[EM] Bolting proportionality onto the Kemeny method

Kristofer Munsterhjelm km-elmet at broadpark.no
Thu Oct 8 11:04:26 PDT 2009


Here's a way of "bolting on" proportionality or PR behavior to the 
multiwinner Kemeny method I described earlier. I call it "bolting on" 
because it's fairly rudimentary and not very elegant, but it could in 
principle be used for any type of proportionality:

As you may recall, the multiwinner Kemeny method works by finding k 
geometric medians so that the sum of the distance between each ballot 
ranking and the closest median is minimized, according to Kemeny 
distance. Then the winner set is just those that are top-ranked on each 
of the median rankings.

So that this will actually work, one imposes a constraint on the median 
ranking sets (W in my other post) that no single candidate can be listed 
top on more than one ballot. This constraint is simple, but it's 
otherwise somewhat arbitrary.

That leads to the question: if we can have simple constraints like the 
above, why not have complex ones? And thus, we have a generalized 
multiwinner Kemeny method: construct median rankings as above, but 
before checking each new ranking to see if the ballots' sum closest 
distances are less, run it through a verification function and reject if 
it doesn't pass.

To be proportional, one could simply pick as many candidates from the 
first ranking as the DPC implies, according to the number of ballots 
that that median ranking is closest to, and then as many from the second 
as the DPC implies for that one, and so on.
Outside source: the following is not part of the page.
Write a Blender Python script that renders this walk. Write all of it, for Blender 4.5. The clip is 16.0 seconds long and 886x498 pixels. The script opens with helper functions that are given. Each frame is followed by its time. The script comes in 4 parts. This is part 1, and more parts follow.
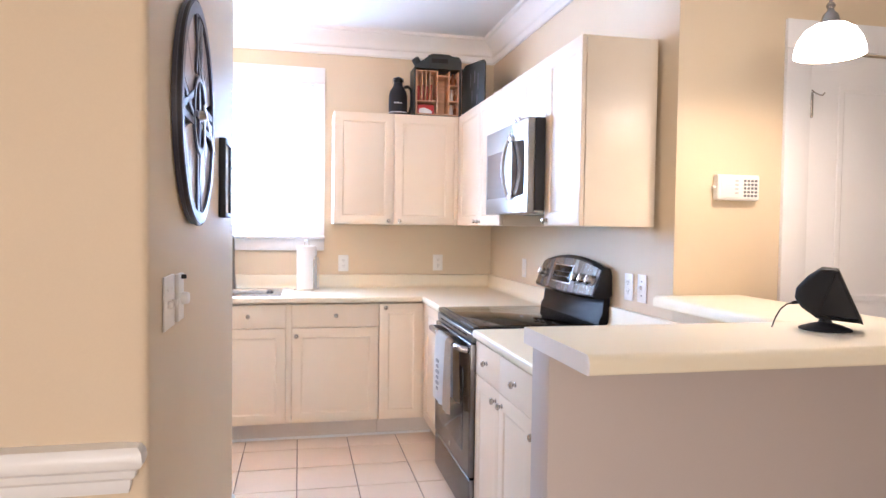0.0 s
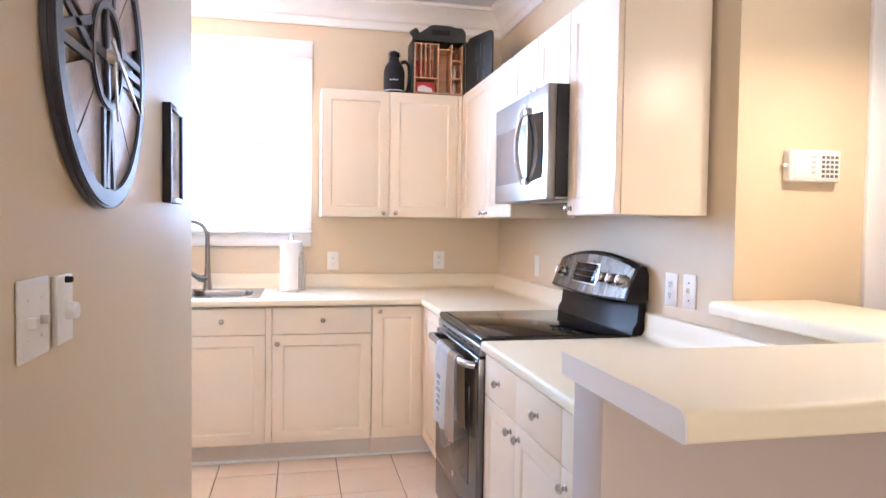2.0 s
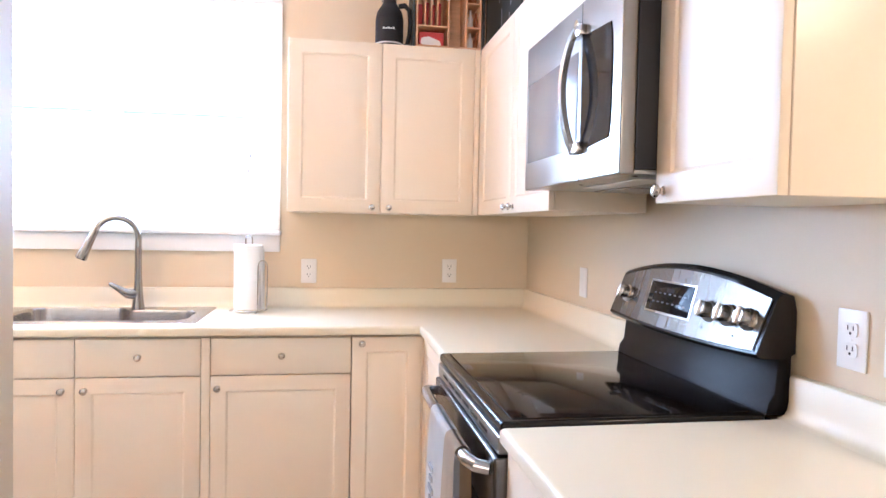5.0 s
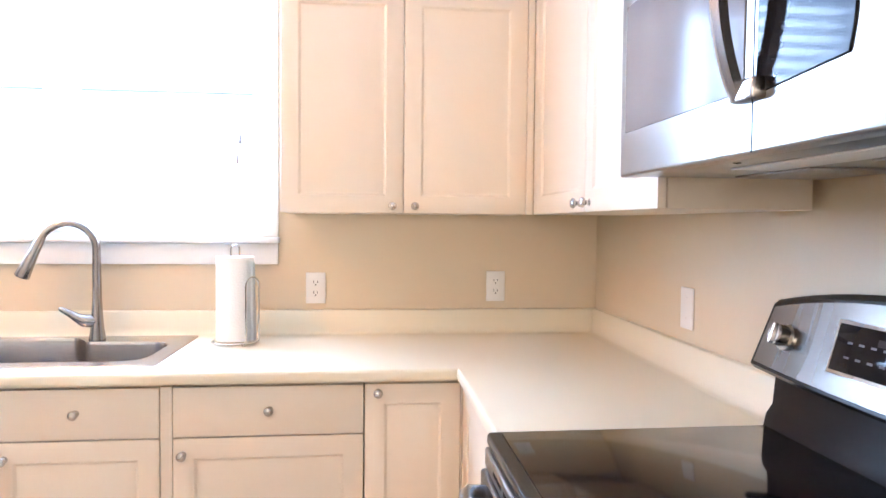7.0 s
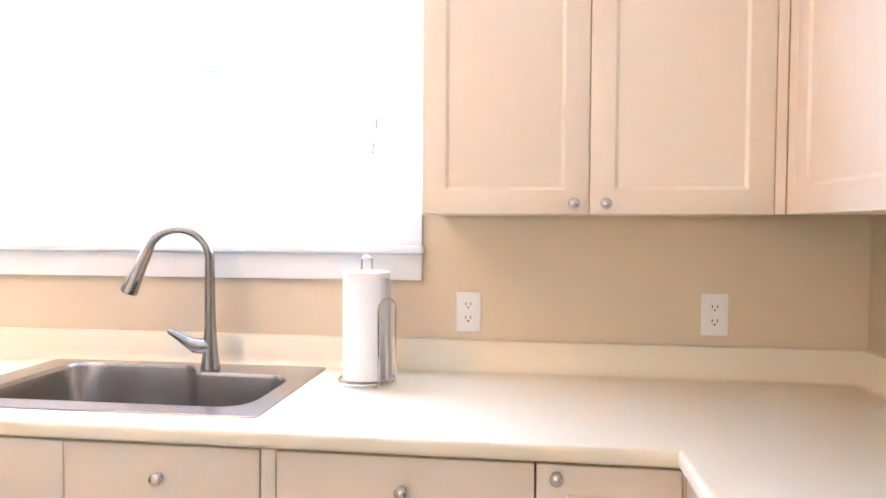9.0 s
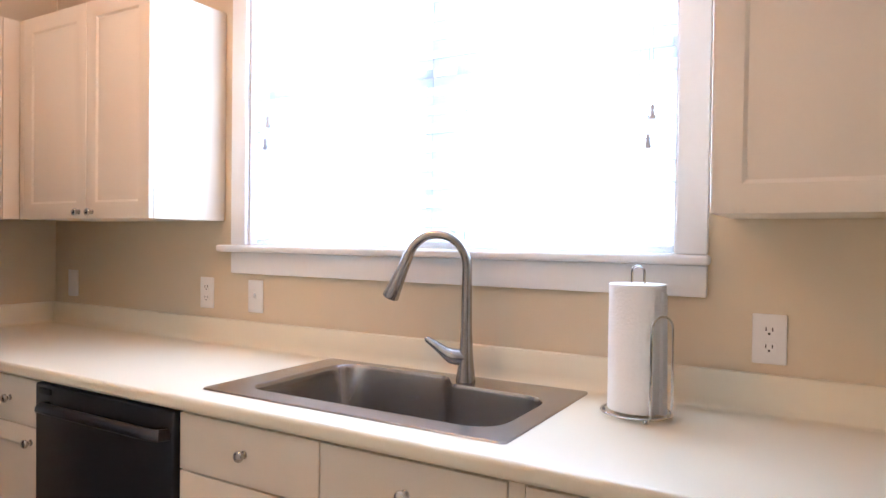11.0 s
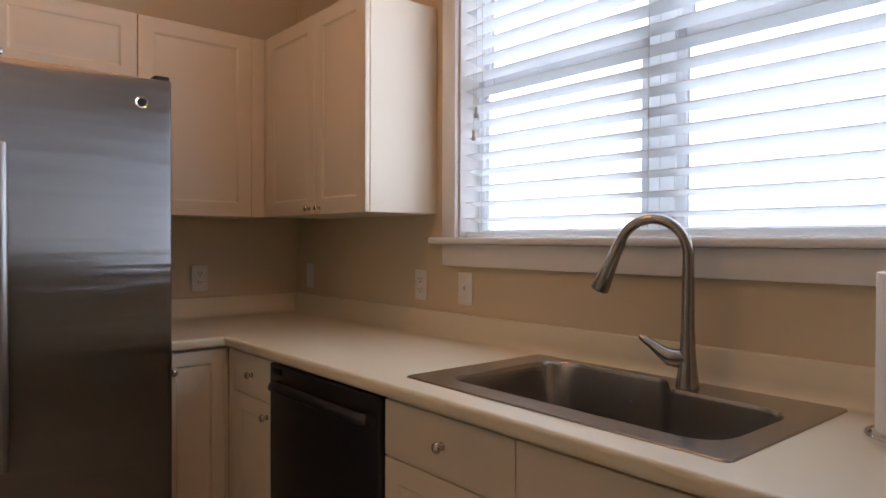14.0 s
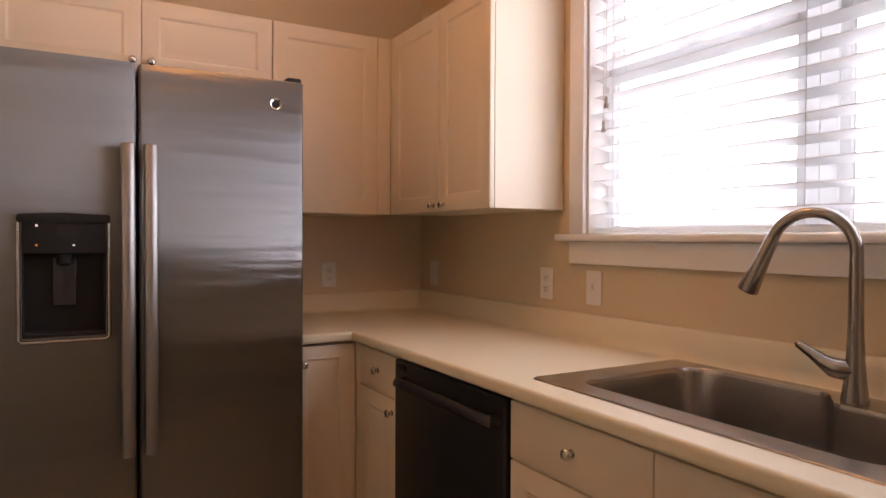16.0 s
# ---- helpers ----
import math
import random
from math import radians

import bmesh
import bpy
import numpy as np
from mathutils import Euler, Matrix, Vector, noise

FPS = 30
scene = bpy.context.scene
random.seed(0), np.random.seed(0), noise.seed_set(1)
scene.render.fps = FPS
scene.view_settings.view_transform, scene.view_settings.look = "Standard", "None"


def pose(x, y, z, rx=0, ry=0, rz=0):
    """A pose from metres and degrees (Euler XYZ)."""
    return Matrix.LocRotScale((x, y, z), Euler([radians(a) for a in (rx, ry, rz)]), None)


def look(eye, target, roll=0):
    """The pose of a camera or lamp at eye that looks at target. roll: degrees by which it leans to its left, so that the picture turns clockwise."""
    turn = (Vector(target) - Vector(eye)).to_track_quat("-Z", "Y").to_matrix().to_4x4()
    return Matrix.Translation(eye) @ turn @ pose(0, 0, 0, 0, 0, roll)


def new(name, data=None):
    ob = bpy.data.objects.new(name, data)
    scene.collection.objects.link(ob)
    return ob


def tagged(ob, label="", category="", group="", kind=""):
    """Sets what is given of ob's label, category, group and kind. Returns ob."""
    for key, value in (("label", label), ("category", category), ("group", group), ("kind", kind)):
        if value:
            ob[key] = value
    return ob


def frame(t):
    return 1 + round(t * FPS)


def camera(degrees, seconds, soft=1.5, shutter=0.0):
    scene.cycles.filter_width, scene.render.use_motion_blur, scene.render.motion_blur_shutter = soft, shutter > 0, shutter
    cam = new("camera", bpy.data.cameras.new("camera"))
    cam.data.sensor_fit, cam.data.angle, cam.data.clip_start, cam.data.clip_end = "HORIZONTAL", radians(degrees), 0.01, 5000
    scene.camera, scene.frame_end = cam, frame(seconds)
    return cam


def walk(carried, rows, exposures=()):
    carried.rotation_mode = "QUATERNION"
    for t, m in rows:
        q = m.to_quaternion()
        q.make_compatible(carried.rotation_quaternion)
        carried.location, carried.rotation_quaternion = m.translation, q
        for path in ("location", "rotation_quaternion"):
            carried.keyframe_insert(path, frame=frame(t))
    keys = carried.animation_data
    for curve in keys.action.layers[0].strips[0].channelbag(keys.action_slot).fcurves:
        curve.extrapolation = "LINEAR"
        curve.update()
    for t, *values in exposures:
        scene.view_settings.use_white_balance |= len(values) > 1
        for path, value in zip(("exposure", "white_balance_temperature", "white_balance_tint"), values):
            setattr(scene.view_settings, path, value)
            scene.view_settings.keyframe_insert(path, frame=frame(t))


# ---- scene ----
cam = camera(67.7, 16.0)
PATH = [
    (0, (1.146, 0.81, 1.363), (1.572, 2.763, 1.295), 0.8),
    (0.5, (1.174, 0.946, 1.36), (1.595, 2.9, 1.286), 1.0),
    (1, (1.175, 1.071, 1.35), (1.597, 3.025, 1.277), 1.0),
    (1.5, (1.183, 1.164, 1.348), (1.607, 3.117, 1.277), 1.0),
    (2, (1.253, 1.311, 1.333), (1.675, 3.265, 1.258), 0.8),
    (2.5, (1.323, 1.487, 1.334), (1.727, 3.444, 1.256), 0.8),
    (3, (1.376, 1.665, 1.324), (1.762, 3.626, 1.248), 0.7),
    (3.2, (1.388, 1.755, 1.325), (1.768, 3.717, 1.25), 0.8),
    (5.3, (1.554, 2.417, 1.311), (1.891, 4.387, 1.247), 1.0),
    (5.5, (1.546, 2.485, 1.315), (1.879, 4.456, 1.245), 0.8),
    (6, (1.556, 2.693, 1.334), (1.851, 4.67, 1.255), 0.7),
    (6.5, (1.598, 2.851, 1.332), (1.864, 4.832, 1.257), 0.6),
    (7, (1.661, 3.053, 1.339), (1.882, 5.039, 1.262), 0.5),
    (7.5, (1.68, 3.187, 1.341), (1.794, 5.182, 1.264), 0.6),
    (8, (1.659, 3.37, 1.333), (1.652, 5.369, 1.262), 0.5),
    (8.5, (1.64, 3.528, 1.345), (1.532, 5.524, 1.274), 0.5),
    (9, (1.624, 3.664, 1.341), (1.375, 5.647, 1.272), 0.3),
    (9.5, (1.62, 3.765, 1.336), (1.139, 5.705, 1.282), 0.2),
    (10, (1.608, 3.81, 1.328), (0.895, 5.679, 1.286), 0.1),
    (10.2, (1.6, 3.824, 1.322), (0.82, 5.665, 1.286), 0.3),
    (12.3, (1.561, 3.951, 1.305), (0.277, 5.484, 1.272), 0.2),
    (12.5, (1.564, 3.964, 1.299), (0.247, 5.469, 1.268), 0.1),
    (13, (1.553, 3.979, 1.286), (0.154, 5.409, 1.258), 0.2),
    (13.5, (1.552, 3.99, 1.285), (0.091, 5.355, 1.254), 0.2),
    (14, (1.55, 4.007, 1.273), (0.019, 5.294, 1.247), 0.2),
    (14.5, (1.538, 4.012, 1.273), (-0.048, 5.23, 1.242), 0.2),
    (15, (1.525, 4.016, 1.267), (-0.119, 5.156, 1.237), 0.3),
    (15.5, (1.512, 4.024, 1.271), (-0.18, 5.089, 1.237), 0.2),
    (16, (1.497, 4.029, 1.266), (-0.242, 5.016, 1.235), 0.2),
]

EXPOSURES = [(0.0, 0.92, 5050, 19), (3.0, 0.92, 5150, 19), (7.0, 1.02, 5200, 18), (10.2, 0.54, 5200, 19), (12.3, -1.22, 6300, 23), (13.5, -1.65, 6500, 23), (14.5, -1.68, 7050, 28), (16.0, -1.27, 7950, 36)]
walk(cam, [(t, look(eye, target, roll)) for t, eye, target, roll in PATH], EXPOSURES)

# ---- world and large lights ----
world = bpy.data.worlds.new("sky")
world.use_nodes = True
scene.world = world
sky = world.node_tree.nodes.new("ShaderNodeTexSky")
sky.sky_type = "NISHITA"
sky.sun_disc = False
sky.sun_elevation, sky.sun_rotation = radians(48), radians(200)
world.node_tree.links.new(sky.outputs["Color"], world.node_tree.nodes["Background"].inputs["Color"])
world.node_tree.nodes["Background"].inputs["Strength"].default_value = 0.12


def area_lamp(name, m, w, h, power, colour):
    data = bpy.data.lights.new(name, "AREA")
    data.shape, data.size, data.size_y, data.energy, data.color = "RECTANGLE", w, h, power, colour
    ob = new(name, data)
    ob.matrix_world = m
    return ob


def point_lamp(name, place, power, radius, colour):
    data = bpy.data.lights.new(name, "POINT")
    data.energy, data.shadow_soft_size, data.color = power, radius, colour
    ob = new(name, data)
    ob.location = place
    return ob


sun = new("sun", bpy.data.lights.new("sun", "SUN"))
sun.data.energy, sun.data.angle, sun.data.color = 3.0, radians(0.5), (1.0, 0.95, 0.88)
sun.matrix_world = look((0, -10, 11), (0, 0, 0))
area_lamp("kitchen_window_daylight", look((0.5, 5.588, 1.86), (0.5, 4.0, 1.86)), 1.44, 0.98, 28, (0.62, 0.82, 1.0))
# added warm-tinted fill from behind the camera, set in an assumed opening
area_lamp("living_room_warm_fill", look((0.0, -3.42, 1.5), (0.0, 0, 1.3)), 2.6, 1.7, 92, (1.0, 0.76, 0.48))
point_lamp("pendant_bulb", (2.742, 2.57, 1.940), 9.5, 0.04, (1.0, 0.72, 0.42))
# added orange fill near the ceiling, no known source; warms the cabinets
point_lamp("kitchen_warm_fill", (0.12, 4.50, 2.54), 24, 0.12, (1.0, 0.45, 0.12))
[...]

For instance, for the 
PSC-CLE example,

median ranking a.: C>D>A>B
median ranking b.: D>A>B>C

33 A>D>B>C, closest to b.
33 B>D>A>C, closest to b.
32 C>D>A>B, closest to a.
2  D>A>B>C  closest to b.

Then a. is closest to 32 and b. is closest to 68, and with two to elect 
and the Droop quota being 33.3^, the two winners should come from a. (C 
and D).

However, relying on the DPC alone like that makes for, as I said in my 
earlier reply to Jameson Quinn, a very abrupt and discontinuous rule, 
and I suspect that discontinuities like that can break desirable 
properties (such as monotonicity).

Therefore, why not use an apportionment rule on the rankings, with the 
"support" for a ranking given by the number of ballots that ranking is 
closest to? This would, in effect, make party list PR with "parties" 
generated based on voters' rankings alone. The verification function 
would "pass" if apportioning candidates that way leads to no one 
candidate being added more than once.

For the method to pass the DPC, the apportionment method would have to 
obey quota. Also, in the worst case, each geometric median is close to 
equally many voters, and in that case, one would have to have k rankings 
for the system to work, so one still needs to search for k median 
rankings when doing a k-winner election.

-

Thus, the rule is: For each possible combination of rankings, check if 
it's better (lower sum closest distances). If it is, check that, if
one adds candidates to the council according to some given apportionment 
method, treating each median rank as a party list, no candidate is added 
twice. If it is, admit that solution. Then run through all the 
combinations until the best solution is found, which is the outcome.

Of course, now the method is even slower, and it's very hard to see how 
to make it run quicker (since integer programming type tweaks would have 
to take the complex constraint given by the apportionment method into 
account). Finally, it might still be too discontinuous, since the 
apportionment part is completely unrelated to the geometric minimization 
idea of the Kemeny part.

-

"Bolting on" proportionality like shown above solves Jameson's example 
in a satisfactory manner. Let's show that, using Sainte-Laguë:

99/1: A>B>C, closest to a. (itself)
  1/1: C>B>A, closest to b. (itself)

two to elect. The first seat goes to (A > B > C), hence A, and now the 
weights are
99/3: a. (A>B>C)
  1/1: b. (C>B>A)

The first "party" still has greatest support, so add the second on its 
"list" to the result.

Thus the outcome is {A, B}, as wanted.